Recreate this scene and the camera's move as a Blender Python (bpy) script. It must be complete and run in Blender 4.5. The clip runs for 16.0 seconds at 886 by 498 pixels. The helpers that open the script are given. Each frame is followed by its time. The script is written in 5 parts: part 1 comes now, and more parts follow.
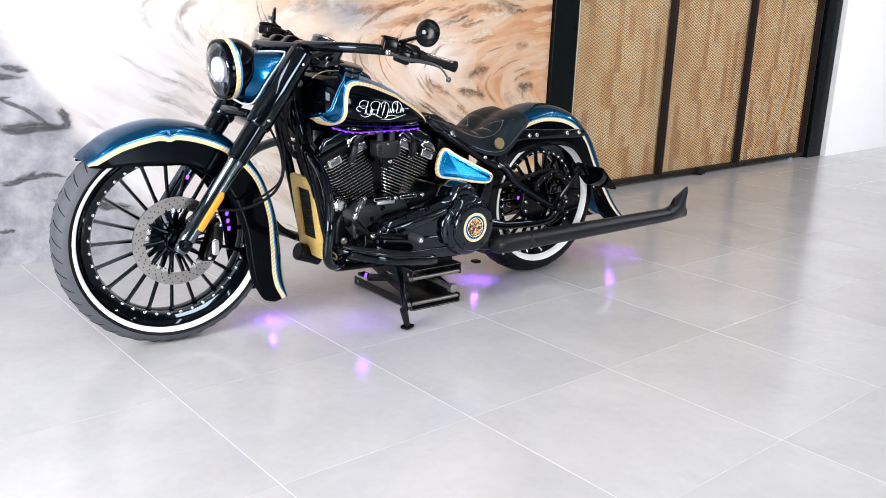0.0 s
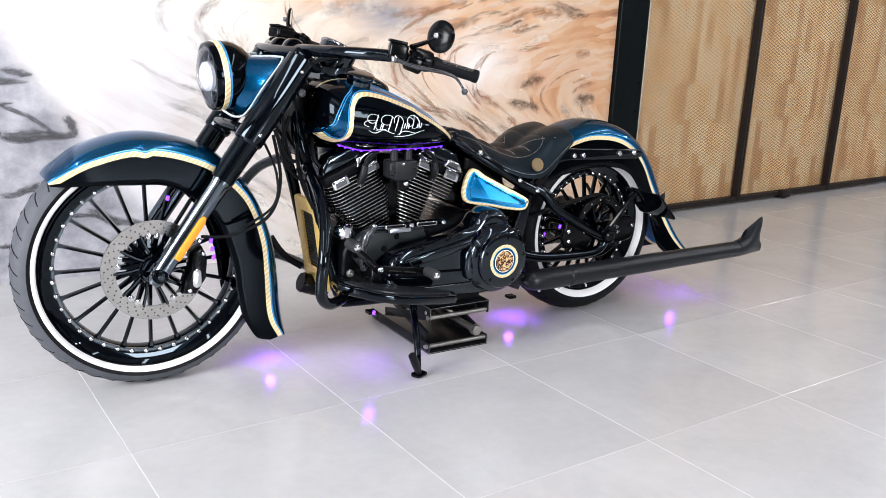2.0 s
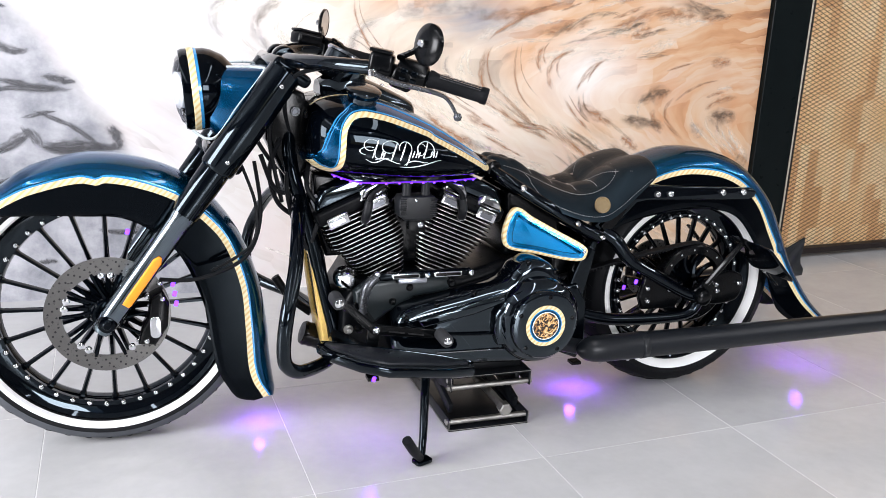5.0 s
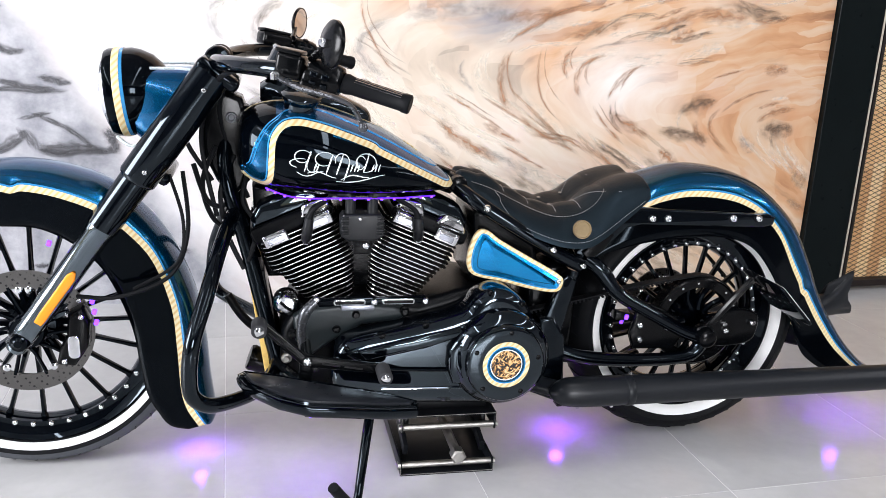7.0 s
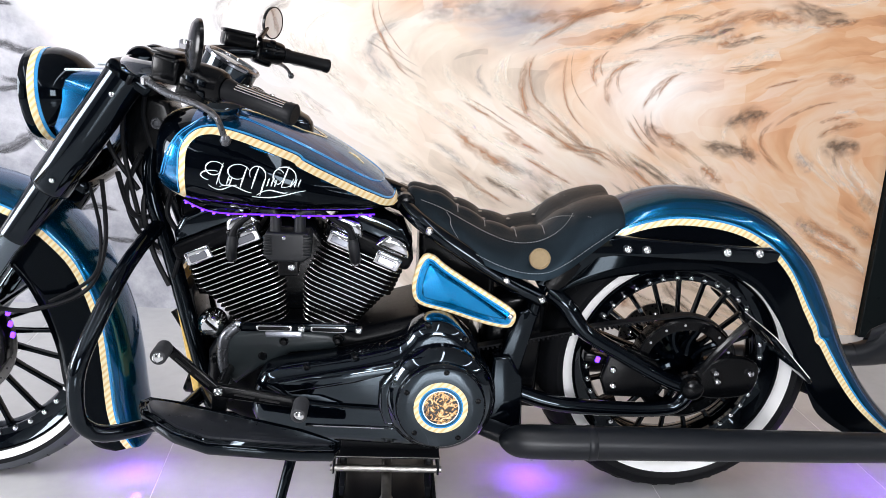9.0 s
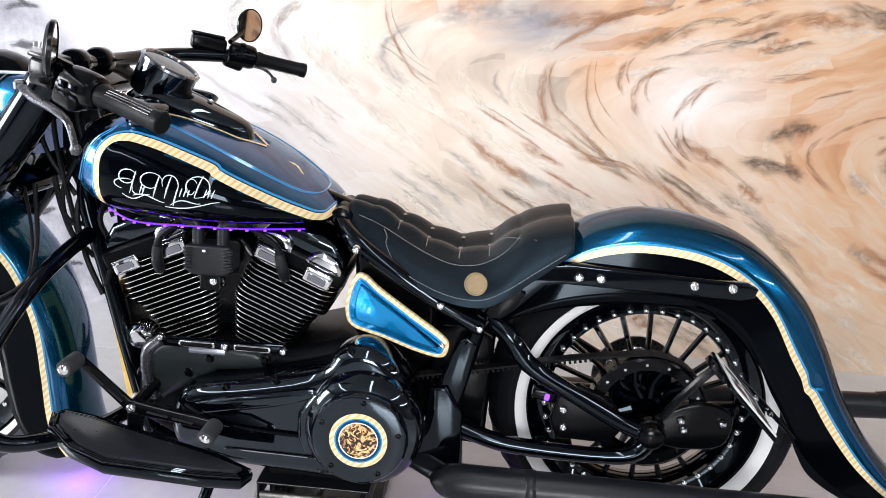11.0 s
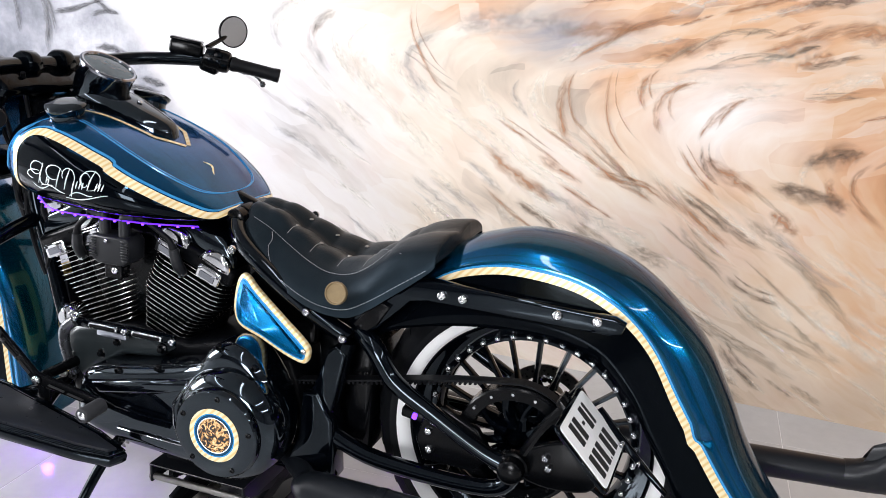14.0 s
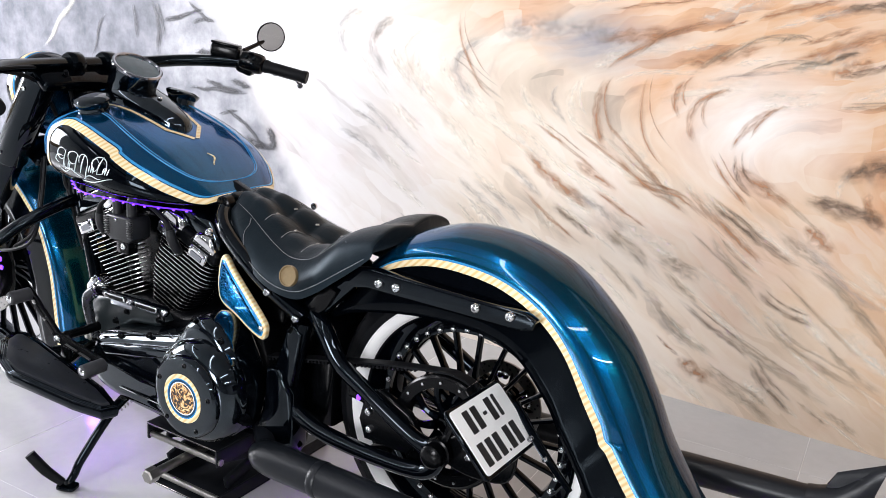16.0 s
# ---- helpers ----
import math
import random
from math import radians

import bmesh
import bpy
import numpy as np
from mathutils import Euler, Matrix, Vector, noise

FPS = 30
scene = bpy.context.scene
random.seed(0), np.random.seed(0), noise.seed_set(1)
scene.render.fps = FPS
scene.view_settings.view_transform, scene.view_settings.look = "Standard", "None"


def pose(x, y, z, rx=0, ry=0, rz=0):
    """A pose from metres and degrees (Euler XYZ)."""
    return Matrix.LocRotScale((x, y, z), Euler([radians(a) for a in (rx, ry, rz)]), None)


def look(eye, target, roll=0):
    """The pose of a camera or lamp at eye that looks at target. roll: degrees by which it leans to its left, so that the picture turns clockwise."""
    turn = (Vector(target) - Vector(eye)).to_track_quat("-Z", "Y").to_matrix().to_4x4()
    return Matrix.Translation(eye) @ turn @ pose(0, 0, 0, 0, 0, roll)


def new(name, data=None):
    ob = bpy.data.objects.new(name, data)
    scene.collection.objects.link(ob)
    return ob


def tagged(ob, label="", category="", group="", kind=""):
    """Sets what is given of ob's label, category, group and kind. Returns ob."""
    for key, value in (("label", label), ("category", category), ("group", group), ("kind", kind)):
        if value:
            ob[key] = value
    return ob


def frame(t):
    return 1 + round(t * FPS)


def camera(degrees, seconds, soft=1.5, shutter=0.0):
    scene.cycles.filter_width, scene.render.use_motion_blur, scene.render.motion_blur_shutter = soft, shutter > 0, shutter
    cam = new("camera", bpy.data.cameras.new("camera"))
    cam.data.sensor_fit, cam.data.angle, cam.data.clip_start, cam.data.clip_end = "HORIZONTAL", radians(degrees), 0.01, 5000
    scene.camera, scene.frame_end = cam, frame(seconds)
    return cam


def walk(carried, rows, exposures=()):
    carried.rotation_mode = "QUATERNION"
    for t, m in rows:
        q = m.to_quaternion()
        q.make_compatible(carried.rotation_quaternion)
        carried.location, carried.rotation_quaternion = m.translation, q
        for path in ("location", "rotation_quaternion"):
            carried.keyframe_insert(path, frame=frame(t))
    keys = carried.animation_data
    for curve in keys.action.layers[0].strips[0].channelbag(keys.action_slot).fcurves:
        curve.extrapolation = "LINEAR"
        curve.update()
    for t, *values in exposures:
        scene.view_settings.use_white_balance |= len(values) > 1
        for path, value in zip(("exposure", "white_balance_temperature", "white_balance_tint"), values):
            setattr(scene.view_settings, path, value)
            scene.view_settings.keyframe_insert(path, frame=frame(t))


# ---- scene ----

──────────

> Exercise task
From the listing, copy each line containing the word "Vector".

> Solution
from mathutils import Euler, Matrix, Vector, noise
    turn = (Vector(target) - Vector(eye)).to_track_quat("-Z", "Y").to_matrix().to_4x4()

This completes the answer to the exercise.